Tunguska Event

Something flattened 2,000 square kilometers of Siberian forest in 1908 with the force of 50 nuclear bombs — and left no crater. Scientists are still arguing about what it was.

At 7:17 AM on June 30, 1908, a brilliant blue-white fireball streaked across the Siberian sky above the Podkamennaya Tunguska River. Witnesses reported feeling a scorching heat on their faces, then a shockwave that knocked people off their feet dozens of miles away. The sound was heard over 1,000 kilometers distant.

The explosion flattened approximately 2,150 square kilometers of forest — an area larger than greater London — in a distinctive butterfly-shaped pattern radiating outward from the blast center. Scientists estimate the energy released was equivalent to 10 to 50 megatons of TNT, thousands of times more powerful than the atomic bomb dropped on Hiroshima.

The first scientific expedition didn't reach the remote site until 1927, led by Russian mineralogist Leonid Kulik. He expected to find an enormous crater. Instead, he found the eerie sight of trees still standing upright near ground zero — stripped of branches but not knocked down — while trees further away lay flat, pointing away from the blast like spokes on a wheel.

There was no crater. No large meteorite fragments. This is what makes Tunguska so puzzling: whatever struck destroyed itself in the atmosphere before hitting the ground. The best current explanation is a stony asteroid about 50-60 meters wide that detonated in an 'airburst' roughly 5-10 kilometers above Earth's surface.

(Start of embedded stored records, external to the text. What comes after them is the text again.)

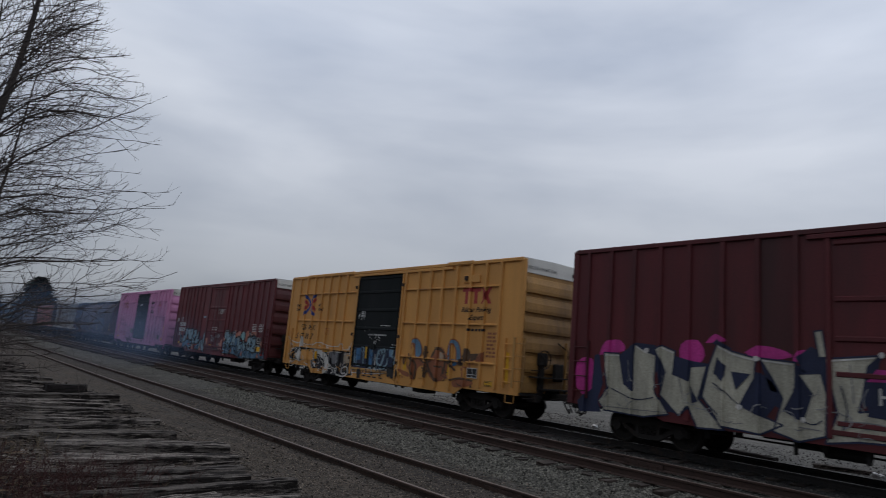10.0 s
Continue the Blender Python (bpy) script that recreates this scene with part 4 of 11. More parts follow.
    bars(side, root, d[0] + 1.01, 1.13, 0.25, 0.09, 2, T_GREY, 11, "door_print")
    decal(side, "notice", [rect(d[0] + 1.58, d[0] + 1.73, 1.81, 2.01)], T_LOGO, root, 0.012)
    decal(side, "notice", [rect(d[0] + 1.89, d[0] + 1.95, 1.52, 1.67)], T_WHITE, root, 0.012)
    decal(side, "reflector", [rect(d[0] + 1.39, d[0] + 1.54, 1.28, 1.92)], T_YELLOW, root, 0.012)
    # oily grime where the door rollers run
    for q in ([(0.6, 0.99), (0.73, 1.02), (0.88, 0.98), (0.85, 0.77), (0.86, 0.65), (0.61, 0.62), (0.63, 0.84)], [(2.77, 1.2), (3.04, 1.15), (3.22, 1.2), (3.56, 1.12), (3.56, 0.93), (3.37, 0.87), (3.13, 0.8), (3.0, 0.87), (2.81, 0.84), (2.78, 1.01)], [(1.01, 0.79), (1.33, 0.8), (1.31, 0.75), (1.03, 0.74)], [(1.4, 0.78), (1.69, 0.78), (1.65, 0.73), (1.41, 0.73)], [(1.8, 0.78), (2.1, 0.78), (2.04, 0.73), (1.82, 0.73)], [(2.28, 0.78), (2.53, 0.78), (2.47, 0.73), (2.3, 0.73)]):
        painted(side, root, "grease_stain", [(d[0] + u, z) for u, z in q], G_BLACK, 0.050)
    return root, side


# pink car
L = 16.24
root, side = boxcar("pink_boxcar", "pink steel boxcar with a black door and sprayed scrawls", 10.27, L, PINK,
                    [1.35, 2.32, 3.19, 4.17, 5.07, 5.94, 11.37, 12.24, 13.10, 13.96, 14.89, 15.79], (6.55, 10.4), BLACKD, "black", 5.05, 0.82, 0.66, 2.4, (1.80, 3.0, 4.20), WHITE, 6)
owner_blocks(side, root, 1.68, 3.68, 1.06, T_RUSTRED)
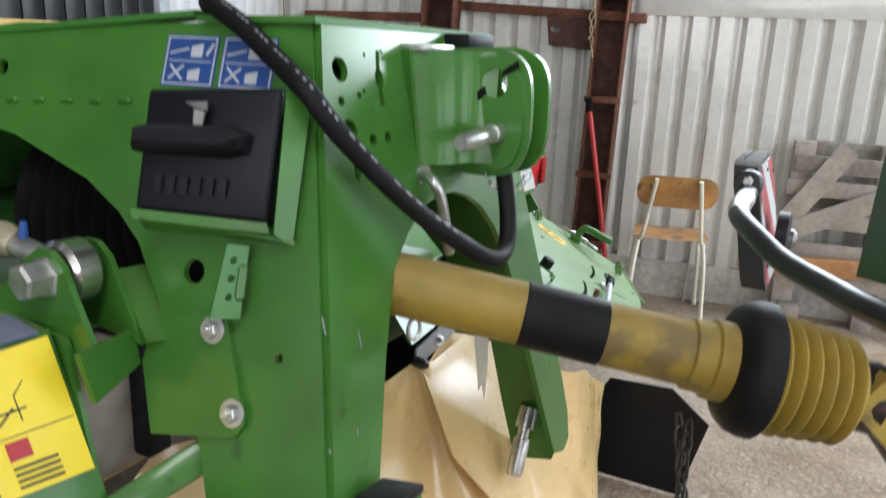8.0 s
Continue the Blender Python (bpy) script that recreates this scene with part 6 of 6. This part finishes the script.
# broken pallets at the wall
pal = thing("pallet", ROOM @ Vector((-0.2, -3.35, 0)), "weathered grey wooden pallet standing against the wall", "pallet")
for k, z in enumerate((0.16, 0.34, 0.53, 0.72, 0.87)):
    b = bmesh.new()
    box(b, (-0.22, -4.15, z), (-0.198, -3.17 + 0.02 * (k % 2), z + 0.085), 0.004, ROOM @ pose(0, 0, 0, 1.5 * (k - 2) * 0.3, 0, 0))
    part("plank", b, WOOD_GREY, pal)
for y in (-3.22, -3.62, -4.05):
    b = bmesh.new()
    box(b, (-0.198, y - 0.05, 0.0), (-0.11, y + 0.05, 0.97), 0.004, ROOM)
    part("bearer", b, WOOD_GREY, pal)
for z in (0.25, 0.62, 0.88):
    b = bmesh.new()
    box(b, (-0.11, -4.15, z), (-0.09, -3.2, z + 0.09), 0.004, ROOM)
    part("plank", b, WOOD_GREY, pal)
for a, c in (((-0.235, -3.16, 0.53), (-0.235, -3.42, 0.95)), ((-0.24, -3.18, 0.50), (-0.24, -3.62, 0.72))):
    a, c = ROOM @ Vector(a), ROOM @ Vector(c)
    d = (c - a).normalized()
    side_v = d.cross(ROOM.to_3x3() @ Vector((1, 0, 0))).normalized() * 0.05
    b = plate([a - side_v, c - side_v, c + side_v, a + side_v], 0.022)
    part("loose_board", b, WOOD_GREY, pal)
b = bmesh.new()
box(b, (-0.30, -4.1, 0.12), (-0.24, -3.16, 0.21), 0.005, ROOM @ pose(0, 0, 0, -3, 0, 0))
solid("timber", b, WOOD_NEW, "orange-brown squared timber lying before the pallet", "timber")
for y, h in ((-4.1, 0.13), (-3.3, 0.125)):
    b = bmesh.new()
    box(b, (-0.32, y, 0.0), (-0.22, y + 0.1, h), 0.005, ROOM)
    solid("support_block", b, WOOD_GREY, "grey wooden block under the timber", "block", group="blocks under the timber")

# chaff and small stones on the floor
def litter(name, n, area_low, area_high, size, mat, label, flat):
    b2 = bmesh.new()
    rng = random.Random(7 + n)
    for _ in range(n):
        x, y = rng.uniform(area_low[0], area_high[0]), rng.uniform(area_low[1], area_high[1])
        r = size * rng.uniform(0.4, 1.0)
        a = rng.uniform(0, 6.28)
        lx, ly, lz = (r * 2.2, r * 0.35, r * 0.3) if flat else (r, r * rng.uniform(0.6, 1.0), r * 0.6)
        verts = [b2.verts.new((x + math.cos(a) * u * lx - math.sin(a) * v * ly, y + math.sin(a) * u * lx + math.cos(a) * v * ly, 0.001 + lz * w * rng.uniform(0.6, 1.2))) for u, v, w in ((-1, -1, 0), (1, -1, 0), (1, 1, 0), (-1, 1, 0), (-0.6, -0.6, 1), (0.6, -0.6, 1), (0.6, 0.6, 1), (-0.6, 0.6, 1))]
        for f in ((4, 5, 6, 7), (0, 1, 5, 4), (1, 2, 6, 5), (2, 3, 7, 6), (3, 0, 4, 7)):
            b2.faces.new([verts[k] for k in f])
    me = bpy.data.meshes.new(name)
    b2.to_mesh(me)
    b2.free()
    me.materials.append(mat)
    return tagged(new(name, me), label, "litter", kind="stuff")


STONE = material("small_stones", (0.3, 0.245, 0.18), 0.95, grain=0.3, blotch=0.4, blotch_scale=30, bump=0.3)
litter("chaff", 1500, (0.6, -2.6), (6.0, 0.6), 0.005, STRAW, "scattered straw chaff and wood chips on the floor", True)
litter("grit", 6000, (0.6, -2.6), (5.0, 0.6), 0.0036, STONE, "loose grit and crumbs on the floor", False)
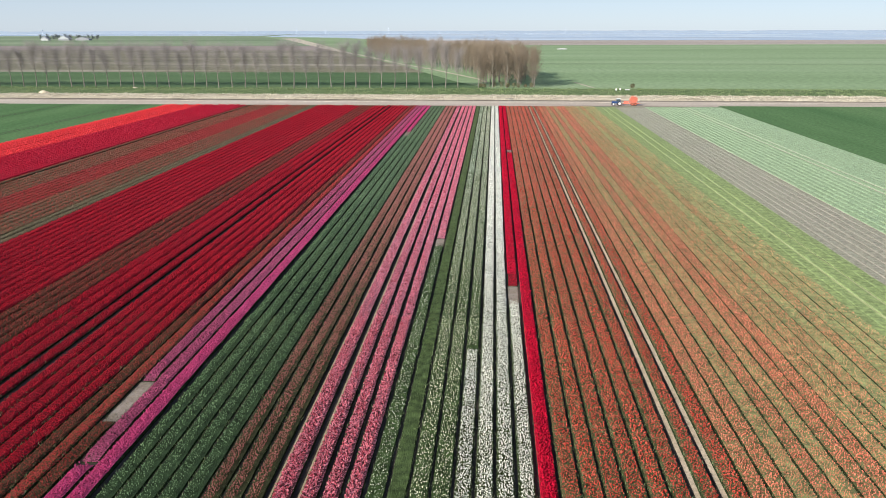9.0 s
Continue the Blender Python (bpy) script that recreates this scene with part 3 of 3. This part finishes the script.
dry_mat = ground_mat("dry_track_soil", (0.50, 0.39, 0.27), (0.61, 0.49, 0.35), (0.69, 0.57, 0.43), 0.2, 4.0)
# sunlit soil along two wide paths, painted as pale strips
for x in (-14.07, -12.05):
    strip("bed_path", [(x, Y0), (x, 160), (x, FIELD_END)], [0.16] * 3, 0.04, sand_mat, "pale strip painted as sunlit soil beside pink tulips", "path")
# pale wheel tracks and bare patches among the beds
straw_mat = ground_mat("straw_grass", (0.46, 0.50, 0.24), (0.58, 0.62, 0.32), (0.68, 0.70, 0.42), 0.2, 3.0)
for x, w in ((15.52, 0.37), (17.38, 0.38), (-103.1, 0.6), (-101.05, 0.5)):
    strip("wheel_track", [(x, Y0), (x, 160), (x, FIELD_END)], [w] * 3, 0.05, dry_mat, "pale dry wheel track between two beds", "track")
for x, w in ((44.95, 0.42), (47.15, 0.2), (77.15, 0.45), (79.35, 0.45)):
    strip("wheel_track", [(x, Y0), (x, 160), (x, FIELD_END)], [w] * 3, 0.05, straw_mat if x < 60 else path_mat, "pale straw-coloured wheel track between two young crops", "track")
for i in range(9):
    x = 50.4 + 1.525 * i
    strip("bed_path", [(x, Y0), (x, 160), (x, FIELD_END)], [0.22] * 3, 0.03, path_mat, "pale sandy path between two grey beds", "path")
for i in range(1, 10):
    x = 62.6 + 1.589 * i
    strip("bed_path", [(x, Y0), (x, 160), (x, FIELD_END)], [0.2] * 3, 0.03, path_mat, "pale sandy path between two green beds", "path")


def bare_patch(x0, x1, y0, y1, seed, soil, weedy=0.0):
    """A plot where bulbs were lifted: dry clods and wilted stalks on pale soil."""
    rng = np.random.default_rng(seed)
    nx, ny = max(4, int((x1 - x0) / 0.08)), max(4, int((y1 - y0) / 0.10))
    X, Y = np.meshgrid(np.linspace(x0, x1, nx), np.linspace(y0, y1, ny), indexing="ij")
    Z = 0.05 + rng.normal(0, 0.02, X.shape)
    X, Y = X + rng.normal(0, 0.02, X.shape), Y + rng.normal(0, 0.03, X.shape)
    Z[0], Z[-1], Z[:, 0], Z[:, -1] = -0.02, -0.02, -0.02, -0.02
    i = np.arange(nx * ny).reshape(nx, ny)
    q = np.stack([i[:-1, :-1], i[1:, :-1], i[1:, 1:], i[:-1, 1:]], -1).reshape(-1, 4)
    ob = tagged(new("bare_patch", fast_mesh("bare_patch", np.stack([X, Y, Z], -1).reshape(-1, 3), q, [soil], None, True)), "bare pale dry soil plot with wilted stalks between beds", "bare soil", kind="structure")
    n = int((x1 - x0) * (y1 - y0) * (75 if weedy else 55))
    t = (np.array([[-0.011, -0.1, 0.0], [0.011, -0.1, 0.0], [0.004, 0.1, 0.04]]), np.array([[0, 1, 2]]))
    co, tr = scatter(t, rng.uniform(x0, x1, n), rng.uniform(y0, y1, n), np.full(n, 0.075), rng.uniform(0.4, 1.3, n), rng, 0.3)
    child("wilted_stalks", fast_mesh("wilted_stalks", co, tr, [stalk_mat]), ob, "dry wilted brown stalks", kind="stuff")
    # green regrowth, thick at the ends and along the edges, thin in the middle
    n = int((x1 - x0) * (y1 - y0) * (300 if weedy else 130))
    u, v = rng.uniform(0, 1, n), rng.uniform(0, 1, n)
    keep = rng.uniform(0, 1, n) < np.exp(-v * (y1 - y0) / 0.7) + 0.7 * np.exp(-(1 - v) * (y1 - y0) / 0.25) + 0.35 * np.exp(-u * (x1 - x0) / 0.12) + 0.03 + weedy * np.clip(1.3 - 1.4 * v, 0, 1)
    u, v = u[keep], v[keep]
    co, tr = scatter(BLADE_NEAR, x0 + u * (x1 - x0), y0 + v * (y1 - y0), np.full(len(u), 0.045 if weedy else 0.02), rng.uniform(0.35, 0.75, len(u)), rng, 0.5)
    child("regrowth", fast_mesh("regrowth", co, tr, [leaf_mat]), ob, "green leaves growing back on the bare soil", kind="stuff")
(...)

The explosion registered on seismographs across Eurasia and produced unusual atmospheric glowing visible from Western Europe for several nights. Bizarre noctilucent clouds lit up the night sky over Britain and Scandinavia for weeks, possibly formed from water vapor left by the impactor's passage.

The Tunguska event remains the largest documented impact event in recorded human history. Scientists estimate such explosions occur roughly once every 500 to 1,000 years — but if it had struck four hours later, Earth's rotation would have placed St. Petersburg directly in the blast zone instead of empty Siberian wilderness.